Ahora con Internet, que como el espejo de la madrastra malvada, o el Aleph de Borges, nos permite conectar cualesquiera dos puntos y saber cómo le va a este o aquel por sus publicaciones en las redes, la ruptura no es definitiva. Sin embargo, nunca será lo mismo. Ya no puedes levantar el teléfono y pedir SOS porque ella se largó de casa y te dejó de recuerdo sus fantasmas en su lado de la cama, o en la cocina mientras pela ajos o sabes que cuando dobles por aquella esquina no hay posibilidades que coincidan, como sucedió muchas veces antes, cuando ambos volvían al hogar del trabajo y el encuentro casual se transformó en un café para actualizarse del jefe HP, del niño que ya no cabe en la cuna, de los precios del arroz y la compota. 

Con el tiempo he aprendido a no averiguar si viran o cuándo. En verdad quiero decirles que los extraño, que esta Isla se siente mucho más Isla, mucho más sola sin ellos, pero no me sale. Por eso cuando nos escribimos les pregunto sobre asuntos de gente seria, “¿Ya les llegó el permiso de trabajo? ¿A cuánto le pagan la hora? ¿Por fin encontraste una renta barata?”, o por boberías, si por fin pudo dejar el cigarro o se acostumbró al suave porque allá fuerte no hay o si es verdad que en la Florida los caimanes son como perros callejeros y te los encuentras en todas partes o cómo se siente el tacto la nieve de Madrid. 

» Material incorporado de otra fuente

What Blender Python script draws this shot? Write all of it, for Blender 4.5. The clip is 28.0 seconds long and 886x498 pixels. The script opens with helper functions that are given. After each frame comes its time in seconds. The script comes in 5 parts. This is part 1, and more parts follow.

Me gustaría contarles que ella regresó y ahora pela ajos en la cocina y que voy a hacer una viodeollamada, aunque la conexión está de pi…, para hablar los tres, o que la discoteca que visitábamos en la universidad la cerraron o que el jefe está más HP que nunca, pero no quiero darle alas al gorrión, ni al suyo ni al mío. A veces me ablando un poco y en la despedida les escribo un “te quiero, mi hermano”, y siento que un pedazo de Isla se me desprende.